++++ RECORDED DATA

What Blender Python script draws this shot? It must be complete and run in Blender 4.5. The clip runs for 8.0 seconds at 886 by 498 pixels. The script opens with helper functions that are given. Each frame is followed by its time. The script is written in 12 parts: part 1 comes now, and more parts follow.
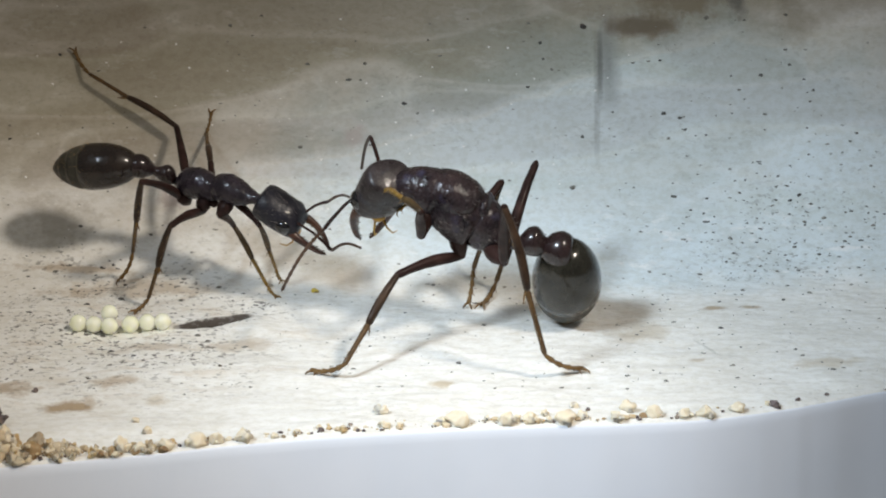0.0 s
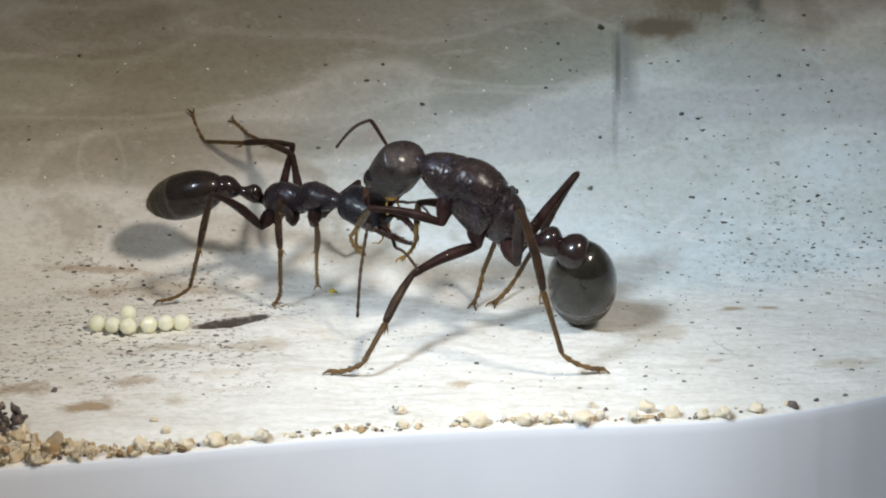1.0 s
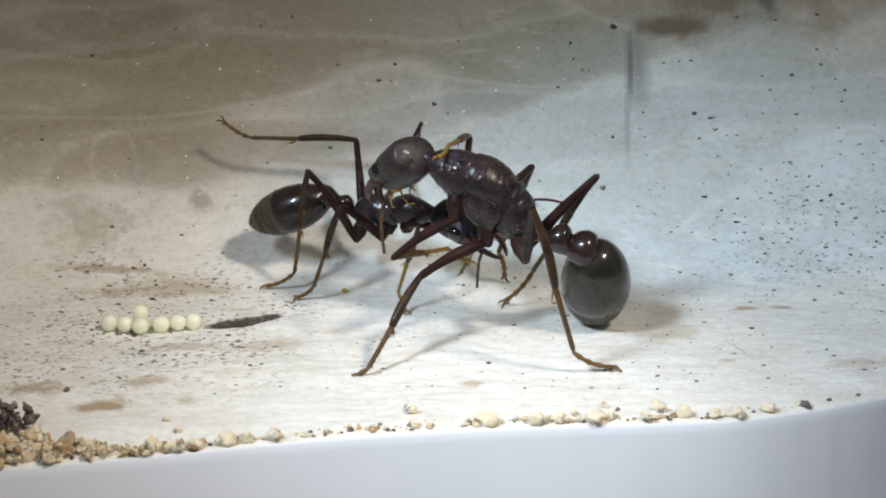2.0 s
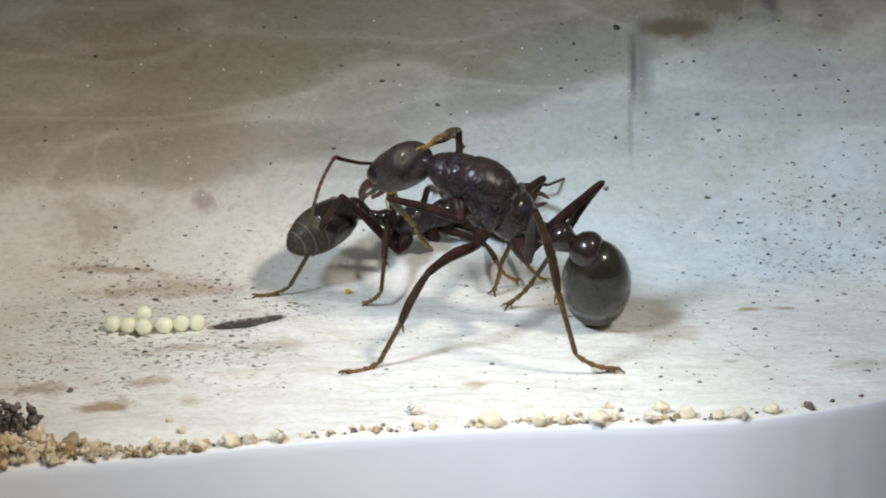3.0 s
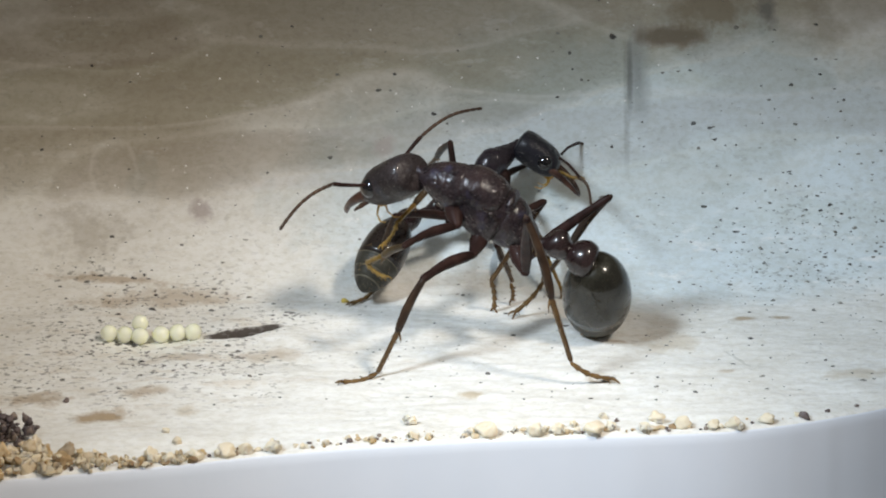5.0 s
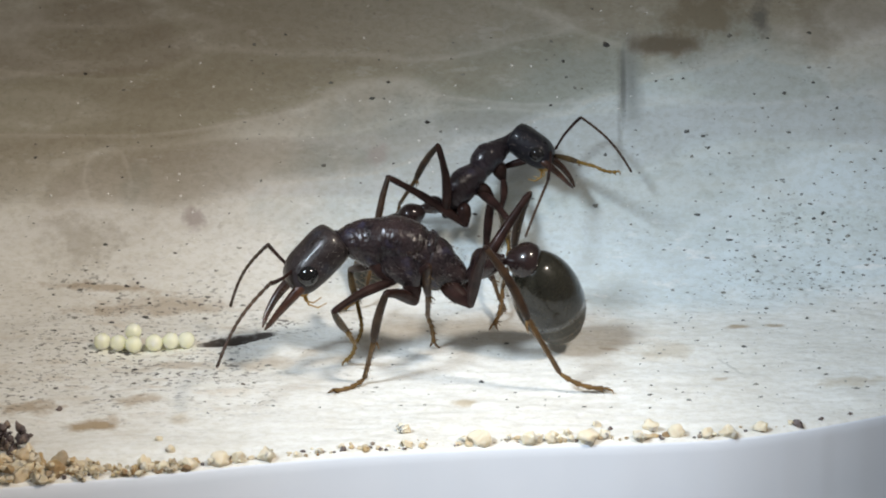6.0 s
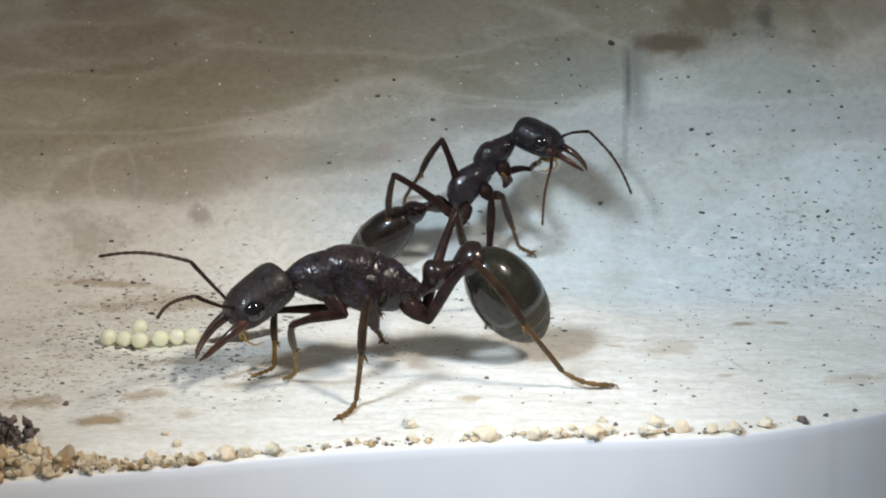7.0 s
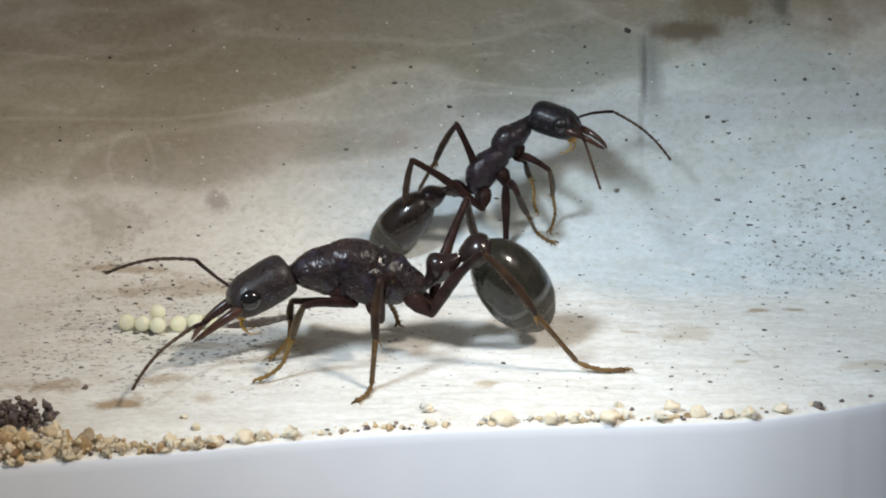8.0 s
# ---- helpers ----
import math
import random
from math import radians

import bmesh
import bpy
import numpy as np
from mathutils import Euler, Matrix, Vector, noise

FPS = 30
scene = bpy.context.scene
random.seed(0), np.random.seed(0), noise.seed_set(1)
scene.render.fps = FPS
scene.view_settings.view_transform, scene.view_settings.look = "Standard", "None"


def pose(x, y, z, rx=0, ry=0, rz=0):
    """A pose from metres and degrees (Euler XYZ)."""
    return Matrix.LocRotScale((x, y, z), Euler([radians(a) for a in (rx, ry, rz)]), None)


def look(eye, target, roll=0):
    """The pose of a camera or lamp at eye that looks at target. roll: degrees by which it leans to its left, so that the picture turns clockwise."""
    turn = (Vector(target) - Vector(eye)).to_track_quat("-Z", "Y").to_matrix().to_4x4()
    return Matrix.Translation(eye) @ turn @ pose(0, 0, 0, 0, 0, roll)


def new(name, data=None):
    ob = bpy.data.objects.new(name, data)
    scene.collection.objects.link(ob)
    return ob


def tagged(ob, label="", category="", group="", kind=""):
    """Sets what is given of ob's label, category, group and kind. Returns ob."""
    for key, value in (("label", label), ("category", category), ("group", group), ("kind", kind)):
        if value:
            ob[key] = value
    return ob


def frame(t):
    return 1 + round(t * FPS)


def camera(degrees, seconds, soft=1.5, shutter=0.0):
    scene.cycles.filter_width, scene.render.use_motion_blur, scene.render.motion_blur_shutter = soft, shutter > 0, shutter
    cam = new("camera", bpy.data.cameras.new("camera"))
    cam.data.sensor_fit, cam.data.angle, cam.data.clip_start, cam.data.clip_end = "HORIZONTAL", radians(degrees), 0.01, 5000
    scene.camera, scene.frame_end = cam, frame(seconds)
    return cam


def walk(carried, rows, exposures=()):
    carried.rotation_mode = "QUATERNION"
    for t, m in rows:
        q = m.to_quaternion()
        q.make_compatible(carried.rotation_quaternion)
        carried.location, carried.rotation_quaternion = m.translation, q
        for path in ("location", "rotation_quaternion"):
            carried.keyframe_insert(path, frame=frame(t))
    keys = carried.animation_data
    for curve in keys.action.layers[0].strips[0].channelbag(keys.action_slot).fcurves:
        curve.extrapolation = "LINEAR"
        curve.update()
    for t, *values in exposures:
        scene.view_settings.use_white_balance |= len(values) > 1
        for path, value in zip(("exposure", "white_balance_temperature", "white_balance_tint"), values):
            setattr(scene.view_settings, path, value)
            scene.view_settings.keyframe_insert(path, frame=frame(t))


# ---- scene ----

++++++++

WHAT IS ASKED.
Transcribe the whole listing exactly. Pictures are excluded.

TASK ANSWER.
What Blender Python script draws this shot? It must be complete and run in Blender 4.5. The clip runs for 8.0 seconds at 886 by 498 pixels. The script opens with helper functions that are given. Each frame is followed by its time. The script is written in 12 parts: part 1 comes now, and more parts follow.
0.0 s
1.0 s
2.0 s
3.0 s
5.0 s
6.0 s
7.0 s
8.0 s
# ---- helpers ----
import math
import random
from math import radians

import bmesh
import bpy
import numpy as np
from mathutils import Euler, Matrix, Vector, noise

FPS = 30
scene = bpy.context.scene
random.seed(0), np.random.seed(0), noise.seed_set(1)
scene.render.fps = FPS
scene.view_settings.view_transform, scene.view_settings.look = "Standard", "None"


def pose(x, y, z, rx=0, ry=0, rz=0):
    """A pose from metres and degrees (Euler XYZ)."""
    return Matrix.LocRotScale((x, y, z), Euler([radians(a) for a in (rx, ry, rz)]), None)


def look(eye, target, roll=0):
    """The pose of a camera or lamp at eye that looks at target. roll: degrees by which it leans to its left, so that the picture turns clockwise."""
    turn = (Vector(target) - Vector(eye)).to_track_quat("-Z", "Y").to_matrix().to_4x4()
    return Matrix.Translation(eye) @ turn @ pose(0, 0, 0, 0, 0, roll)


def new(name, data=None):
    ob = bpy.data.objects.new(name, data)
    scene.collection.objects.link(ob)
    return ob


def tagged(ob, label="", category="", group="", kind=""):
    """Sets what is given of ob's label, category, group and kind. Returns ob."""
    for key, value in (("label", label), ("category", category), ("group", group), ("kind", kind)):
        if value:
            ob[key] = value
    return ob


def frame(t):
    return 1 + round(t * FPS)


def camera(degrees, seconds, soft=1.5, shutter=0.0):
    scene.cycles.filter_width, scene.render.use_motion_blur, scene.render.motion_blur_shutter = soft, shutter > 0, shutter
    cam = new("camera", bpy.data.cameras.new("camera"))
    cam.data.sensor_fit, cam.data.angle, cam.data.clip_start, cam.data.clip_end = "HORIZONTAL", radians(degrees), 0.01, 5000
    scene.camera, scene.frame_end = cam, frame(seconds)
    return cam


def walk(carried, rows, exposures=()):
    carried.rotation_mode = "QUATERNION"
    for t, m in rows:
        q = m.to_quaternion()
        q.make_compatible(carried.rotation_quaternion)
        carried.location, carried.rotation_quaternion = m.translation, q
        for path in ("location", "rotation_quaternion"):
            carried.keyframe_insert(path, frame=frame(t))
    keys = carried.animation_data
    for curve in keys.action.layers[0].strips[0].channelbag(keys.action_slot).fcurves:
        curve.extrapolation = "LINEAR"
        curve.update()
    for t, *values in exposures:
        scene.view_settings.use_white_balance |= len(values) > 1
        for path, value in zip(("exposure", "white_balance_temperature", "white_balance_tint"), values):
            setattr(scene.view_settings, path, value)
            scene.view_settings.keyframe_insert(path, frame=frame(t))


# ---- scene ----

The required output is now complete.